Plans don’t stop at sovereign wealth funds, European pension plans and new products. One other area forming part of Wels’ blueprint for growth and diversity involves taking over the management of other funds or platforms. Indeed, he suggests that the experience that GRE’s multi-manager platform has gleaned from winding down the $12 billion Wealth Management Real Estate fund of funds business has given UBS the profile and back story to pitch for third-party mandates. These might be under the radar or few and far between, but it could yield significant wins for GRE – and that is precisely what the firm is after.

On the way out of the interview room with the business plan in Wels’ hands, it is clear that diversity has become the name of the game at GRE. Furthermore, it appears that the firm has put its trust in the right man for the job. 

***

UBS Global Real Estate 
Year established:
1943 
Year incorporated under
UBS Global Asset Management:
2005 
Headquarters: London
Other offices: Chicago, Dallas, Hartford, New York, San Francisco, Hong Kong, Shanghai, Singapore, Tokyo, Amsterdam, Basel, Frankfurt, Geneva, Lausanne, London, Luxembourg, Madrid, Milan, Munich, Paris and Zurich
Staff: approximately 400
Assets under management: about $65 billion

***

A landmark deal
UBS Global Real Estate has kept trading on behalf of its investors. In one of its most recent deals, the bank sold the Skyper office complex in the heart of Frankfurt’s banking district for €300 million to Allianz Real Estate. UBS had owned the property on behalf of one of its funds since 2006.

The purchase, which was made on behalf of various Allianz companies, marks the first Frankfurt skyscraper in the German insurer’s property portfolio. 

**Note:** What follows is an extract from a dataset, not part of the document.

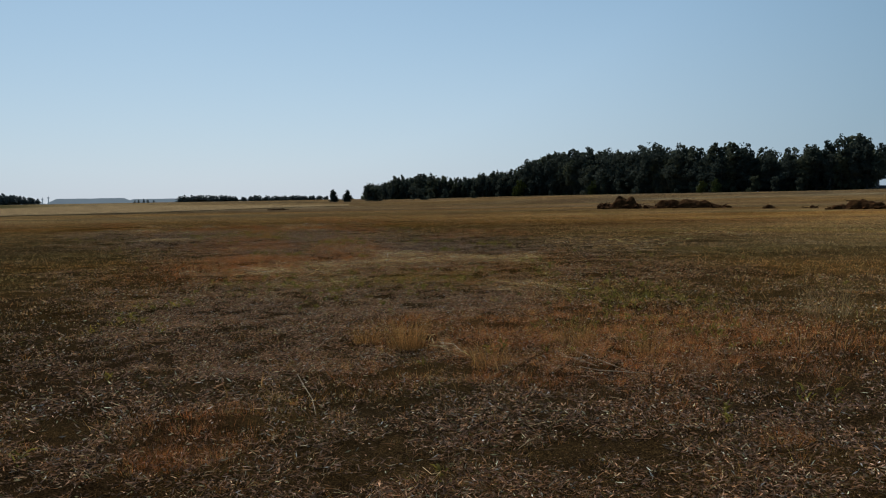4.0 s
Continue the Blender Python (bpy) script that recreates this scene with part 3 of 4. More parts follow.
rnd = random.Random(7)
WOOD = "trees at the edge of the wood"
LABELS = {"round": "dark green round-crowned birch at the wood's edge", "tall": "tall slender dark green aspen in the wood", "spire": "dark green pointed tree in the wood",
          "open": "dark birch with a pale trunk and open crown"}
s = 0.3
while s < 303:
    for back, high in ((0.0, 0.78), (3.5, 0.98)):
        p = edge_at(min(max(s + rnd.uniform(-0.8, 0.8), 0.0), 303), back + rnd.uniform(-1.0, 1.2))
        which = rnd.choice((0, 1, 2, 3, 4, 5, 6, 1, 5, 1)) if s > 12 else rnd.choice((4, 1, 5, 3))
        h = float(np.interp(s, TOP_AT, TOP)) * 1.05 * high * rnd.uniform(0.87, 1.09)
        tree(which, p.x, p.y, h, LABELS[KINDS[which]], "tree", WOOD, rnd.uniform(0, 6.28), rnd.uniform(0.85, 1.15) * (1.15 if h < 13 else 1.0))
    s += rnd.uniform(2.6, 3.4) + s * 0.003
inner = []
for row, back in enumerate((7.5, 12.0, 18.0, 26.0, 36.0)):
    s = 1.0 + row
    while s < 303:
        if s < 4:
            s += 2.0
            continue
        p = edge_at(s, back + rnd.uniform(-2, 2))
        inner.append((rnd.choice((0, 1, 2, 3)), p.x, p.y, float(np.interp(s, TOP_AT, TOP)) * 1.06 * rnd.uniform(0.66, 1.03), rnd.uniform(0, 6.28), rnd.uniform(0.9, 1.25)))
        for far in (-5, 1):
            q = edge_at(min(s + rnd.uniform(0, 3), 302), max(1.0, back + far + rnd.uniform(-2, 2)))
            inner.append((4, q.x, q.y, rnd.uniform(3.5, 6.5), rnd.uniform(0, 6.28), 1.1))
        s += rnd.uniform(3.2, 4.8)
scattered("woodland", inner, "dense dark birch and aspen wood behind its edge", "woodland", M_LEAF)

# bushes in front of the wood
for s, out, h, which in ((45, 6, 4.6, 8), (52, 7, 4.0, 8), (47, 4, 3.0, 7), (33, 5, 5.0, 7), (27, 5, 4.6, 7), (20, 4, 4.0, 7), (89, 6, 7.0, 7), (103, 5, 6.5, 7), (125, 8, 6.0, 8), (128, 6, 8.5, 7),
                         (116, 5, 7.5, 7), (162, 6, 7.0, 7), (183, 7, 8.0, 8), (176, 6, 7.5, 7), (196, 5, 6.0, 7), (236, 12, 5.0, 7), (247, 14, 6.0, 7), (290, 10, 6.5, 7)):
    p = edge_at(s, -out)
    tree(which, p.x, p.y, h, "young pale green birch growing before the wood" if which == 8 else "low dark leafy bush before the wood", "bush", "bushes along the wood", rnd.uniform(0, 6.28), 1.0, "bush")
for x, y, h, which in ((-158.3, 297, 7.6, 6), (-161.8, 294.4, 6.6, 7), (-147.3, 301.5, 6.8, 6), (-144.4, 303, 5.2, 7), (-122, 307, 3.2, 7), (-166, 296, 8.2, 0), (-164.2, 297, 7.0, 7)):
    tree(which, x, y, h, "dark rounded bush standing out in the field", "bush", "bushes in the field", rnd.uniform(0, 6.28), 1.3, "bush")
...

The Skyper complex comprises a 38-story office tower as well as a six-story building of shops and apartments and the historical Villa Holzmann building, a neo-classical villa dating from 1915 that once served as the corporate offices of the Philipp Holzmann construction group. The skyscraper’s primary tenants include Deutsche Bundesbank, Deka Investmentfonds, HSBC and international law firms Bird & Bird and Weil Gotshal & Manges.